>> BEGIN Data lines

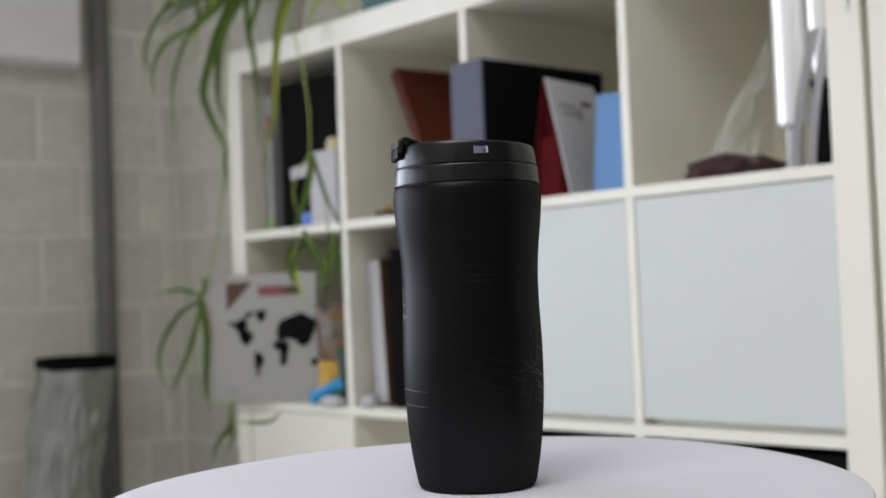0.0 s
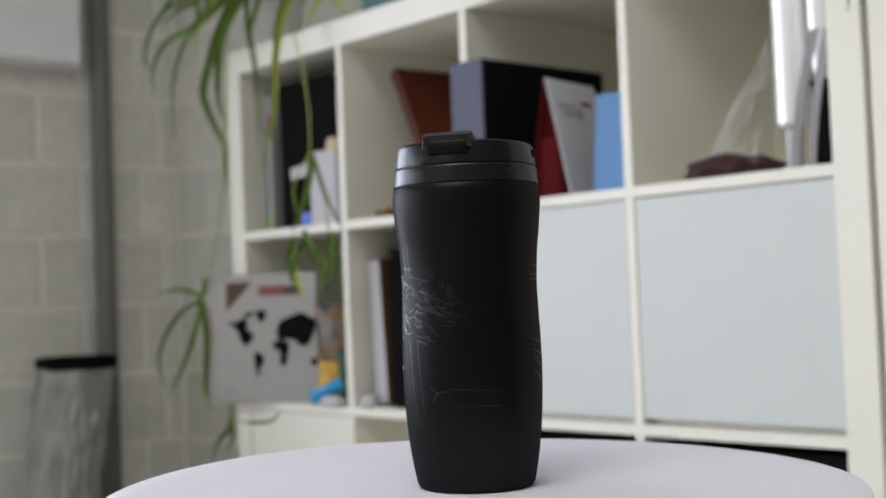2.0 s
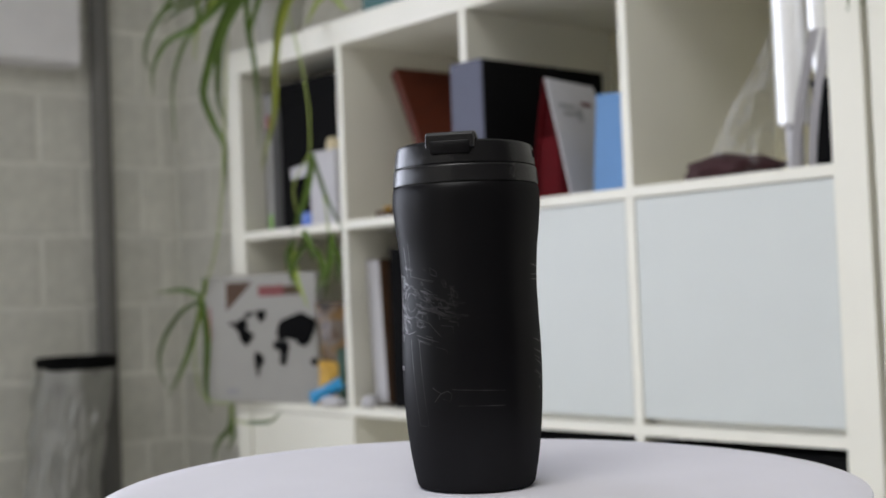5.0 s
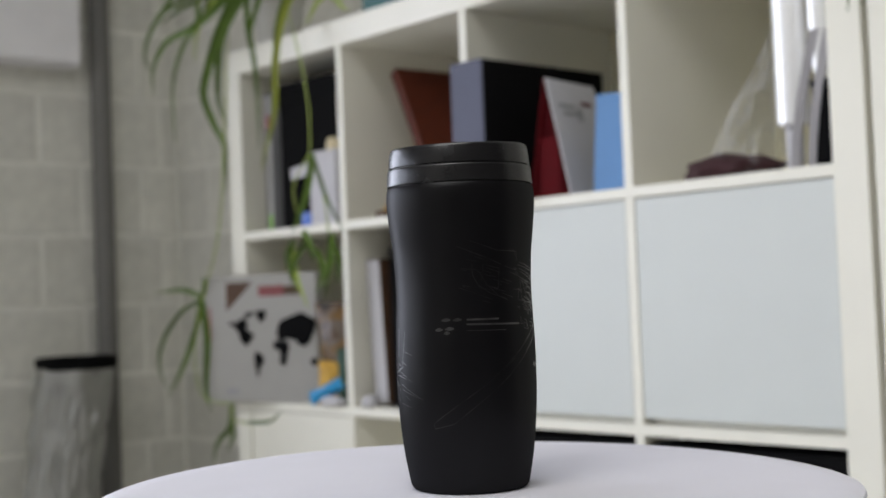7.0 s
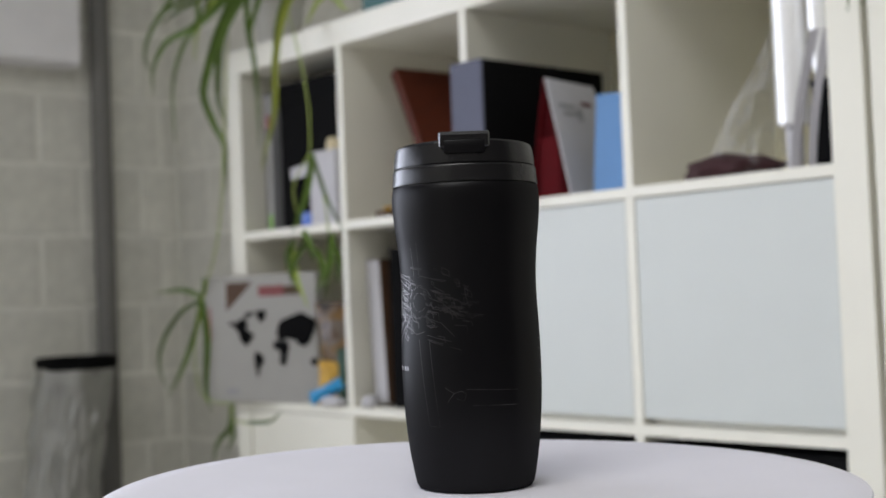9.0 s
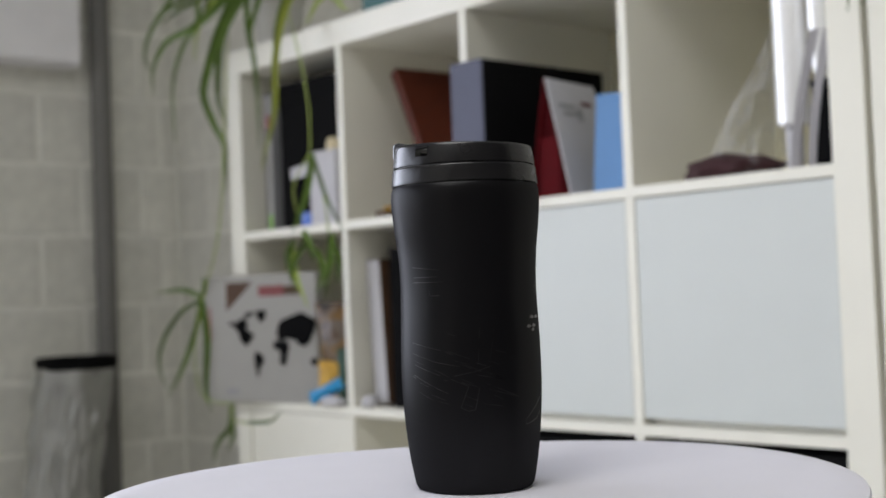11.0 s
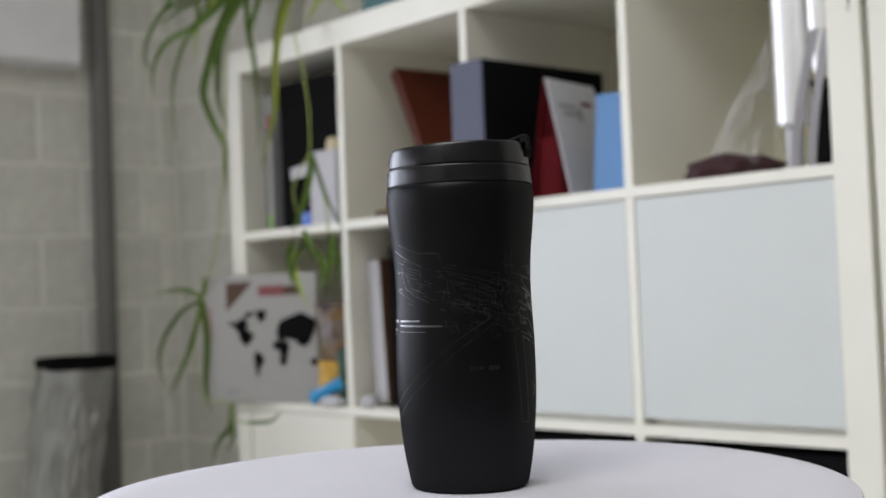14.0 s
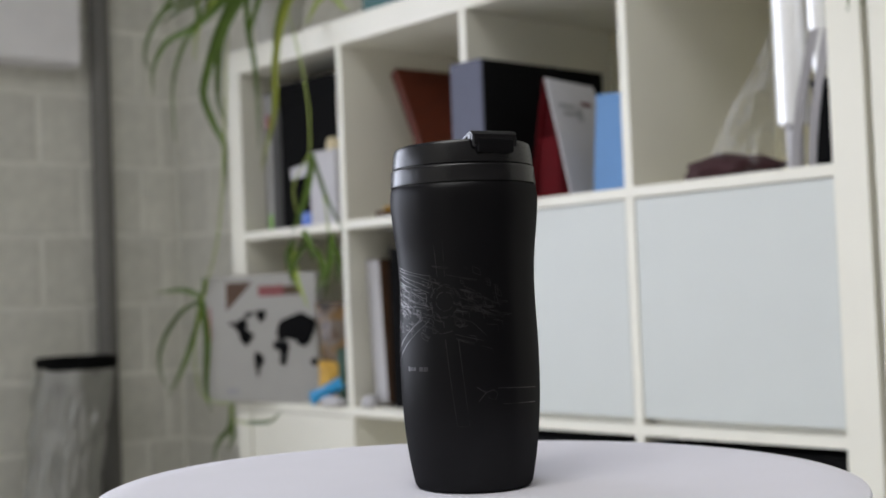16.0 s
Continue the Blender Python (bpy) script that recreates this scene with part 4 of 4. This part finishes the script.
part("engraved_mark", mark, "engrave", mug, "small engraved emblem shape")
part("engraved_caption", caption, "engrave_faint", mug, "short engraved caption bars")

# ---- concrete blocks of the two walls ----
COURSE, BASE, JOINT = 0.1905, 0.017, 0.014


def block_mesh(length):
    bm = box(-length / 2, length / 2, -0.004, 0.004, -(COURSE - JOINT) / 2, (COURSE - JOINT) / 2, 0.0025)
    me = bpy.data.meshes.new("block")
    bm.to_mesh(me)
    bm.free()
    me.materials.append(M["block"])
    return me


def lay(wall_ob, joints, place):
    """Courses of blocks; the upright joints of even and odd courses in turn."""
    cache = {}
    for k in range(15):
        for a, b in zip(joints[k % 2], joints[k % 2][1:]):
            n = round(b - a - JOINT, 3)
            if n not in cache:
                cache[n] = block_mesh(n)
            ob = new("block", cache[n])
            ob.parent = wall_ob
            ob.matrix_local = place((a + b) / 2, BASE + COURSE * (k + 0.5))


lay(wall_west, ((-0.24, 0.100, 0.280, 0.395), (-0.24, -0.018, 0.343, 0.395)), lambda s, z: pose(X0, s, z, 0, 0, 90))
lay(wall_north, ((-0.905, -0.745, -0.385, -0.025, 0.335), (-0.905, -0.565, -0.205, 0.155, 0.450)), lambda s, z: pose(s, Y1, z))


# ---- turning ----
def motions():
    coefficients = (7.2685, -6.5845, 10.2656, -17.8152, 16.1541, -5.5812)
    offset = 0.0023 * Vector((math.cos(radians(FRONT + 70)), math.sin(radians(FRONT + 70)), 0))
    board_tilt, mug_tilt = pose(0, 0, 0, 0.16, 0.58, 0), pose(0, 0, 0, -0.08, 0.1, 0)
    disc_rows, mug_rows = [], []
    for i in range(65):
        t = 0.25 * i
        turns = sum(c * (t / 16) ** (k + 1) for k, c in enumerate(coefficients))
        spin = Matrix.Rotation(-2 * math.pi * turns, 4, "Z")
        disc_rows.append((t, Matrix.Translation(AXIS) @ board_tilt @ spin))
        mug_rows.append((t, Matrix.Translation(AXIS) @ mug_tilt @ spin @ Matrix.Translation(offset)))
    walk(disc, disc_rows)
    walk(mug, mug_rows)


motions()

>> END Data lines

• _The task_
Look through the material above and pick out each line holding the word "part".

• _Completed exercise_
Continue the Blender Python (bpy) script that recreates this scene with part 4 of 4. This part finishes the script.
part("engraved_mark", mark, "engrave", mug, "small engraved emblem shape")
part("engraved_caption", caption, "engrave_faint", mug, "short engraved caption bars")